* [Material provided]
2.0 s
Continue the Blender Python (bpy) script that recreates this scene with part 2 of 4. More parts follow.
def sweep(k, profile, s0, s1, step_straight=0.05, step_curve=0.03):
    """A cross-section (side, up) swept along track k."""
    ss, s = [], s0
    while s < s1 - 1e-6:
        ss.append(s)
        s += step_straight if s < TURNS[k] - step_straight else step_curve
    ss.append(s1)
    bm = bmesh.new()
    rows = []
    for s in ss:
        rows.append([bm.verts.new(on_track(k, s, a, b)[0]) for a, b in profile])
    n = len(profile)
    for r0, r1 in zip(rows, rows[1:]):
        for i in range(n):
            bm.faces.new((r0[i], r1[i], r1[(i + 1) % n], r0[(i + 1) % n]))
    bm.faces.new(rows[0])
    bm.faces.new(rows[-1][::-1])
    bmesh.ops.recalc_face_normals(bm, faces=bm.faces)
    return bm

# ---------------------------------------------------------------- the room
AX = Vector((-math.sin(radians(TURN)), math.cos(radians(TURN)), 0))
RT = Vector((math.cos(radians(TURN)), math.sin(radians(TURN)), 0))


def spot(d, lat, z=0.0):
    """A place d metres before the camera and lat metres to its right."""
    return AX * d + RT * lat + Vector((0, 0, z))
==
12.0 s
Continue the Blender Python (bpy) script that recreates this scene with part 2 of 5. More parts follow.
--
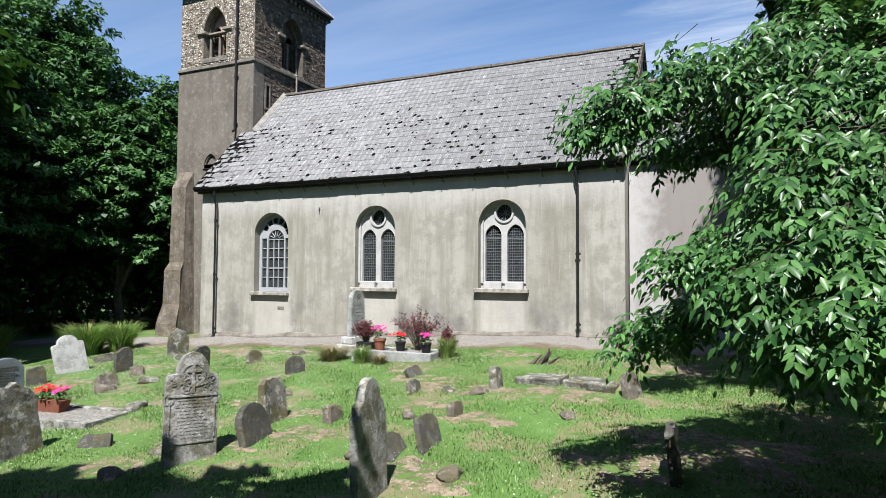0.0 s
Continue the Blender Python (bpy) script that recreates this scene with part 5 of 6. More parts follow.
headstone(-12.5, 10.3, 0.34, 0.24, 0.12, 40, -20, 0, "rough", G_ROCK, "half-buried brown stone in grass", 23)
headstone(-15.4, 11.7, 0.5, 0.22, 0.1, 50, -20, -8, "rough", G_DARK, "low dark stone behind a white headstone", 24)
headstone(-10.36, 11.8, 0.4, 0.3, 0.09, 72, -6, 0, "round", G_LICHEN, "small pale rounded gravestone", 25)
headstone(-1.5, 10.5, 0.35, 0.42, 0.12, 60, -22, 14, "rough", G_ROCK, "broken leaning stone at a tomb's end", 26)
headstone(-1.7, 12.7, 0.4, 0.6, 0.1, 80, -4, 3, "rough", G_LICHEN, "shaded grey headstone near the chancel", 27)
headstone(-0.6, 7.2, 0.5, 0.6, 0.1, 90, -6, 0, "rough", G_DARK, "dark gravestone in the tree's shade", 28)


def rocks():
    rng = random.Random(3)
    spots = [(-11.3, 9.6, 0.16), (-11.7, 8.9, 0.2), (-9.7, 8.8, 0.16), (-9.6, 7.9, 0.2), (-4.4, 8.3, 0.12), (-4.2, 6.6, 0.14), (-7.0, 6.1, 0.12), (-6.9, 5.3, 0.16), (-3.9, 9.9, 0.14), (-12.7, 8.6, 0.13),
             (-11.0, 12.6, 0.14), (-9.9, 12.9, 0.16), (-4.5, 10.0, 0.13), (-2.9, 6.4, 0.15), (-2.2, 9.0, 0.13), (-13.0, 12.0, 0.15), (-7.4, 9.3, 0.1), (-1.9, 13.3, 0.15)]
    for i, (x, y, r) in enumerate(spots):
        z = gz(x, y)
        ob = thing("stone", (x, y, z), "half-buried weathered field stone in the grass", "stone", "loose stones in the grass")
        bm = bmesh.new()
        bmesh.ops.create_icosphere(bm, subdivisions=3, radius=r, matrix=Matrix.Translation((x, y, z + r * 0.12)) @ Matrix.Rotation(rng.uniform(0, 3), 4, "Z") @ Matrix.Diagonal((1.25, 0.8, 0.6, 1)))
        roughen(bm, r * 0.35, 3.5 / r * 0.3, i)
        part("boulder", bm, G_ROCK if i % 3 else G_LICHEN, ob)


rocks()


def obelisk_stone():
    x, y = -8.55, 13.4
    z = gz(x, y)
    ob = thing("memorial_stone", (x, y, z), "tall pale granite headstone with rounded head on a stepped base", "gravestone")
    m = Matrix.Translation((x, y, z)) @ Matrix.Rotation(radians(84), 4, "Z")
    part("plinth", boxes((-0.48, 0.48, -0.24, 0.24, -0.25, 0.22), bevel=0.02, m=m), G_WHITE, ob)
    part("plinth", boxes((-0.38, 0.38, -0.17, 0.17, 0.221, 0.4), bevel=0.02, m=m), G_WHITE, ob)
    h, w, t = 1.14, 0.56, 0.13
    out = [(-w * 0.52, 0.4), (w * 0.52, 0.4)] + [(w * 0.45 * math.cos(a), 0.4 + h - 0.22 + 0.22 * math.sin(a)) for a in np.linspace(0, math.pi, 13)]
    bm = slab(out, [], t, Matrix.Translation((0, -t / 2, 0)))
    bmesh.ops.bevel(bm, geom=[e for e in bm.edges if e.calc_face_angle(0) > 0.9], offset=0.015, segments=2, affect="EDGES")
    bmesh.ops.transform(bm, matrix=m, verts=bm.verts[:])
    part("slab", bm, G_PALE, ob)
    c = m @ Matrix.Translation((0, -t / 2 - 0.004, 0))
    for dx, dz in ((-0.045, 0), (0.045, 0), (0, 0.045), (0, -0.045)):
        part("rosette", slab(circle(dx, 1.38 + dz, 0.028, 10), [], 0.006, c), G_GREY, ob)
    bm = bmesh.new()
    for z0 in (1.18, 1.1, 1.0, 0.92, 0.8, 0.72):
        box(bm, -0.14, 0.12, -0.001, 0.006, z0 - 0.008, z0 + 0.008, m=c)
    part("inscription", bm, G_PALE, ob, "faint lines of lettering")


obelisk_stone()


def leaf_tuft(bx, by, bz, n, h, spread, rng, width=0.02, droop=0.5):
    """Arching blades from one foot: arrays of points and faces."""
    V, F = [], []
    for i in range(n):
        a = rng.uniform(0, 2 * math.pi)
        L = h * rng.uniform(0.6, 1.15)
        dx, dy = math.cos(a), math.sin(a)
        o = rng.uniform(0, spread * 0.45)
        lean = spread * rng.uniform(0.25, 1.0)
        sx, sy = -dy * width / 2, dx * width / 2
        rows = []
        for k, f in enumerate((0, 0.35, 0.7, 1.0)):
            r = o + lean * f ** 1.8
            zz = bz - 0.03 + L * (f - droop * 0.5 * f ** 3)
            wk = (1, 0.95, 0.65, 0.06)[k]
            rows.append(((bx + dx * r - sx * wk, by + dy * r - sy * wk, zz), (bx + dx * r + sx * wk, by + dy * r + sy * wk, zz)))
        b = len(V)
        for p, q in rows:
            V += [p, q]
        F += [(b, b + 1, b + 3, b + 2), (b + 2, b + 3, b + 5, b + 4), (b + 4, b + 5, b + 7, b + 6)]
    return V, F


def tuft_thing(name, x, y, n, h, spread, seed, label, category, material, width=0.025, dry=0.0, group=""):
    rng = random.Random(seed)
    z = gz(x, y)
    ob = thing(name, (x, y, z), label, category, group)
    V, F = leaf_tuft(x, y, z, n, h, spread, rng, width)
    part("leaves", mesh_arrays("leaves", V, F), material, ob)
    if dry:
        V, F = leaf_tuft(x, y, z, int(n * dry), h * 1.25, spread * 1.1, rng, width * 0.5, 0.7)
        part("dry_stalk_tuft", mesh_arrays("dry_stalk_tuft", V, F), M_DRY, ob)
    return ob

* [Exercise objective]
From the listing above, report the number of lines containing the string "that", without any accompanying remarks.

* [Exercise output]
3